La peculiarità del titolo e della sua difficoltà, se paragonata ai soliti tormentoni dell’hard gaming (I Souls, Nioh, Sekiro, ecc) sta nella sua capacità di mettere in difficoltà il fruitore senza tanti artifici o trucchetti di game design. Non ci sono Demoni Capra infilati in una mappa grande come uno sgabuzzino, o meglio: ci sono, ma le mappe sono tutte grandi come uno sgabuzzino. In poche parole, Stoneshard non ha bisogno di circuire il giocatore per trascinarlo in situazioni dure da affrontare, al contrario si presenta da subito come ruvido e senza sconti, pur offrendo un gameplay accessibilissimo e mai noioso. Trovo questo aspetto fondamentale, perché il giocatore più sensibile al nervosismo proverà grande sollievo nell’affrontare una sfida cattiva, impegnativa, ma mai disonesta. Il che sposta grandemente il termine di paragone con gli altri Bad Boys videoludici.

Di tutto un po'

Dal punto di vista prettamente di gameplay Stoneshard offre un sistema solo a prima vista scontato. Dagli item fino alle statistiche ed alle skill, il prodotto assomiglia tantissimo ai classici hack and slash complessi (Diablo II su tutti) integrando però numerose features. Tra queste la necessità di trovare libri per imparare nuove abilità, un sistema di guarigione delle ferite complesso (basato sia sul recupero degli HP, sia sul trattamento specifico della ferita, localizzata in differenti parti del corpo) e un combattimento a turni che prende spunto dalla tradizione dei dungeons crawler. Il tutto va a creare un mix molto originale e ben amalgamato. La complessità del titolo viene in luce già dopo i primi minuti, risultando per nulla scontato gestire le orde di nemici e imponendo scelte strategiche ponderate circa la convenienza dell’esplorazione totale della mappa. Andando avanti con l’avventura inoltre si sblocca una zona pacifica che funge da vero e proprio hub della campagna, dove poter trovare tutte le risorse del caso. Il gioco inoltre offre la possibilità di reclutare nuovi compagni, con la creazione di un party eterogeneo di PG.

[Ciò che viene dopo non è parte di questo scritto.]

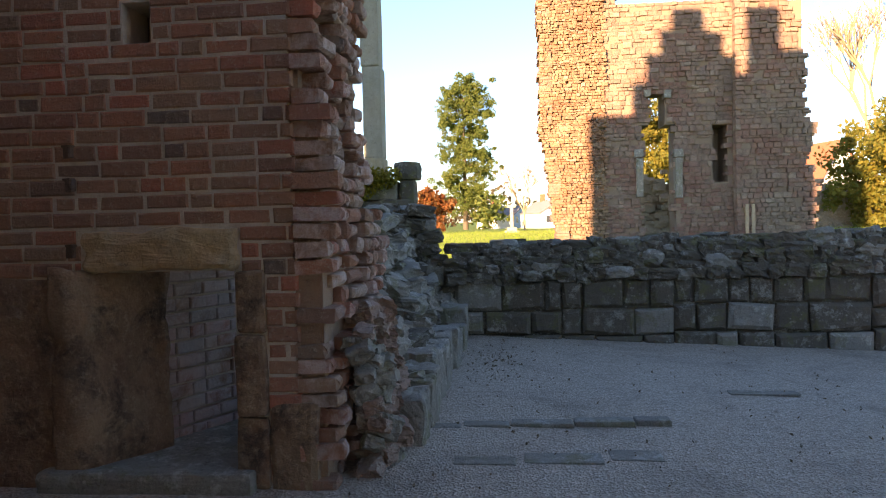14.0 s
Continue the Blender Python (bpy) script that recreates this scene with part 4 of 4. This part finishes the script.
def tower_hole(x, z):
    """Broken doorway with its narrow head, the slit window and small sockets."""
    l = 1.75 + 0.16 * noise.noise((z * 1.1, 0, 1)) + (0.35 if z > 6.2 else 0) - (0.1 if 2 < z < 4 else 0)
    h = 3.35 + 0.18 * noise.noise((z * 1.2, 5, 1)) - (0.45 if z > 6.3 else 0)
    if l < x < h and 0.55 < z < 7.8:
        return True
    if 5.25 < x < 5.92 and 3.25 < z < 6.1:
        return True
    return any(abs(x - a) < 0.13 and abs(z - b) < 0.16 for a, b in ((6.1, 7.6), (6.6, 4.55), (0.2, 10.2), (4.6, 9.6)))


def tower_face(name, y, x0, x1, mat, seed, size, back=0.5, holes=True, uneven=0.08):
    """Coursed rubble: each stone has its own edges and depth."""
    r = random.Random(seed)
    vs, fs = [], []
    z = 0.0
    while z < 13.2:
        h = r.uniform(*size) * 0.62
        a, b = max(x0, tower_left(z)), min(x1, tower_right(z))
        x = a
        while x < b:
            w = r.uniform(*size)
            xm, zm = x + w / 2, z + h / 2
            if zm < tower_top(xm) and not (holes and tower_hole(xm, zm)):
                if r.random() < 0.05 and x > -2.1 and z < 11.9:
                    x += w
                    continue
                d = r.uniform(-0.07, 0.07) + uneven * (noise.noise((xm * 0.7, zm * 0.5, 0)) + 0.5 * noise.noise((xm * 2.1, zm * 1.7, 3)))
                k, g, c = len(vs), 0.007, 0.022
                j = lambda: r.uniform(-0.03, 0.03)
                vs += [(px + j(), y + d + c, pz + j()) for px, pz in ((x + g, z + g), (x + w - g, z + g), (x + w - g, z + h - g), (x + g, z + h - g))]
                vs += [(px, y + d, pz) for px, pz in ((x + g + c, z + g + c), (x + w - g - c, z + g + c), (x + w - g - c, z + h - g - c), (x + g + c, z + h - g - c))]
                vs += [(px, y + back, pz) for px, pz in ((x + g, z + g), (x + w - g, z + g), (x + w - g, z + h - g), (x + g, z + h - g))]
                fs += [(k + 4, k + 5, k + 6, k + 7)] + [(k + i, k + (i + 1) % 4, k + 4 + (i + 1) % 4, k + 4 + i) for i in range(4)] + [(k + 8 + i, k + 8 + (i + 1) % 4, k + (i + 1) % 4, k + i) for i in range(4)]
            x += w
        z += h
    return tagged(child(name, mesh_of(name, vs, fs, mat), tower), kind="stuff")


def tower_stone(name, a, b, c):
    n = Net(name, 0.95)
    col = n.mix(n.math("MULTIPLY", n.island, 1.0), a, b)
    col = n.mix(n.ramp(n.noise(0.45, 5, 0.7, n.pos, 0.5), (0.42, 0.0), (0.62, 0.8)), col, c)
    col = n.mix(n.ramp(n.math("FRACT", n.math("MULTIPLY", n.island, 7.3)), (0.84, 0.0), (0.97, 0.5)), col, (0.44, 0.34, 0.25))
    col = n.mix(n.ramp(n.noise(3.0, 5, 0.75), (0.35, 0.6), (0.55, 0.0)), col, (0.13, 0.09, 0.065))
    return n.done(col, n.bump(n.noise(9, 5, 0.75), 0.9, 0.06))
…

Tecnicamente Stoneshard non propone nulla di fantasmagorico, ma al tempo stesso ho apprezzato tantissimo la cura nella costruzione visiva degli ambienti e la caratterizzazione del mondo di gioco, che pur non fornendo chissà che lirismi narrativi (per ora), focalizza l’esperienza in maniera completa, invogliando il giocatore a riprovare la giocata. Un elemento fondamentale all’interno di una produzione che non lesina in quanto a difficoltà.

Un Early Access da acquistare

In conclusione Stoneshard rappresenta, a mio modesto avviso, un acquisto fin da ora ben ripagato, soprattutto per gli appassionati del genere e per tutti coloro che vogliono cimentarsi in un’impresa ardua e soddisfacente. Certo, manca ancora molto per vedere il titolo uscire dalla fase Early Access e molte delle features narrative e storydriven devono ancora essere implementate. Questa mancanza, per ora, si traduce in un minus per tutti i giocatori meno pazienti, che potrebbero non trovare sufficienti stimoli a venire continuamente massacrati. Ma considerando il lavorone svolto finora, ho pochi dubbi che non si verrà ripagati, prima o poi.